I’m staring at a holiday card received from someone I haven’t seen in about 30 years. It’s from a very nice person and we’ve exchanged cards annually, but I’m re-thinking my greeting card relationships. It’s been a thorn on my side for years and now I’ve decided to get it out in the open.
Years ago, I mailed out so many holiday cards that I had to block off a good portion of the day just for that purpose. I worked in an office where address lists were circulated, setting in motion a mass mailing of obligatory cards. Whether we sincerely wished our co-workers would have a happy holiday or covertly wished they would burn in hell, the holiday cheer was spread throughout. I had it down to a science though: computerized mailing labels, customized cards embedded with our family name, and plenty of stamps purchased in advance of the holiday season post office frenzy.

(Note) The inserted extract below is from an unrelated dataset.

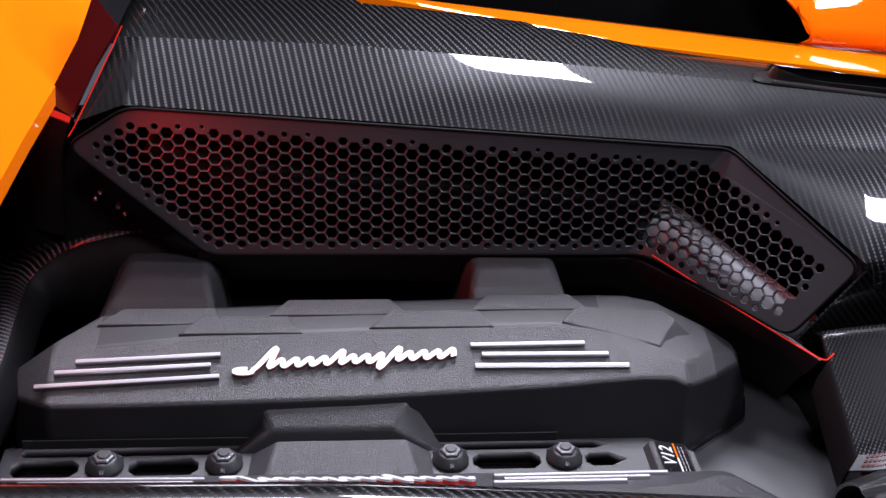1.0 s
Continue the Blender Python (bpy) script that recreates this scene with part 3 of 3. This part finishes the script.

Over the years, things changed. Offices don’t seem to publish those address lists anymore, probably due to privacy laws. Relationships evolve. People move away and lose touch. I began to adopt my mother’s approach, sending cards only to those who send to me.
Some people write long letters, compelling me to do likewise, but my handwriting is terrible and I don’t know how much I want to divulge to my greeting card friends. One person encloses a two-page typed letter recapping major events of the whole year. It isn’t personalized, the same letter being sent to a multitude of people. But the letter fosters a connection on some level, as opposed to cards from people I haven’t seen in three decades stating, “Hope all is well. Everything is good here. Happy Holidays.” Rather hollow, don’t you think? They don’t include a phone number or email address, so I wouldn’t even know how to reach them should I wish to expand our greeting card relationship to something more meaningful, or perhaps dispute the assumption that all is well.
So here I sit, contemplating if I should break it off with my greeting card friends. Would they be heartbroken? Would they wonder what happened and try to reach me to affirm I am still alive? Or would they assume I am rude and never let their cards darken my mailbox again? Will my mailbox feel lonely as incoming cards dwindle down?
Oh well, happy holidays to my greeting card friends, my blog friends, my face-to-face friends and all!